Zoom in: The report found one border agent on horseback yelled offensive comments at migrants — including using profanity — and narrowly missed a migrant child while chasing someone across a boat ramp. It also found:

  • An agent shouted, "You use your women? This is why your country’s shit, you use your women for this," as was captured in videos posted online.
  • Agents used force or the threat of force multiple times to drive back migrants into the water, despite the fact they were already in the U.S., had not threatened the agents and many were bringing food for their families at the camp.
  • But the report found no evidence agents struck migrants with split reins used for horses. It also found no evidence any of the migrants were ultimately forced back to Mexico.

What they're saying: "Failures to maintain command and control over Horse Patrol Units, lack of appropriate policies and training, and the overall chaotic nature of the situation at Del Rio at the time contributed to the incident," CBP Commissioner Chris Magnus said in a statement.
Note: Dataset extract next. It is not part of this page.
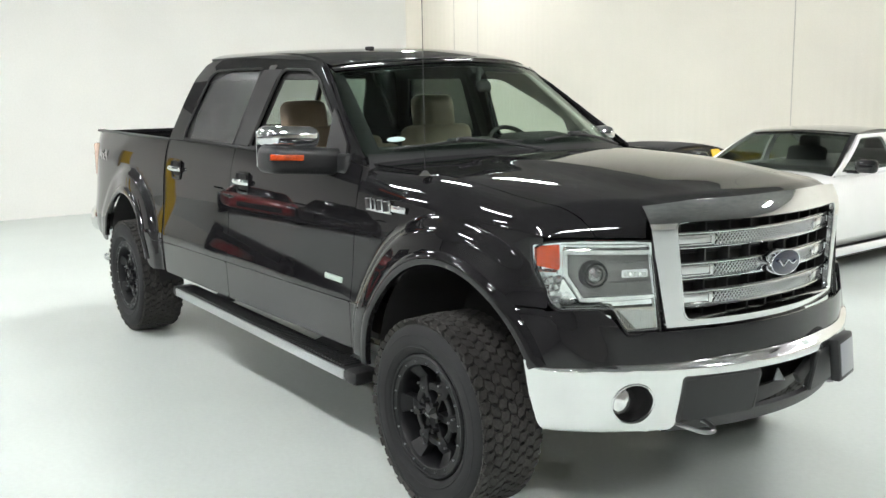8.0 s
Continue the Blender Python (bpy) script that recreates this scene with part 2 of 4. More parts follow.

  • "We have already begun making changes to address agency shortcomings identified in the report," he continued.

The big picture: The investigation determined that the Texas Department of Public Safety — not CBP — asked for horse patrol units to help them disperse a crowd of migrants in and near the water and block migrants from crossing on Sept. 19.

  • CBP said the Border Patrol actually had decided to allow migrants to cross to get water, food and other necessities to take back with them and at no point in the day made a decision to stop migrants from freely crossing the river there.
  • But due to miscommunication and poor coordination, that's what happened for the roughly 15 minutes widely documented in videos and photographs.
  • A senior CBP official emphasized to reporters the vast logistical and humanitarian challenges the situation presented at the time, as roughly 15,000 migrants — mostly Haitians — had gathered under a bridge in Del Rio to form a makeshift camp.

What's next: Four agents have been placed on administrative duties since the incident, and the process for deciding further disciplinary measures is ongoing, according to a senior official who declined to provide more details.

  • The DHS' Inspector General and U.S. Attorney's Office for the Western District of Texas declined to take up the investigation, leaving it to the Office of Professional Responsibility.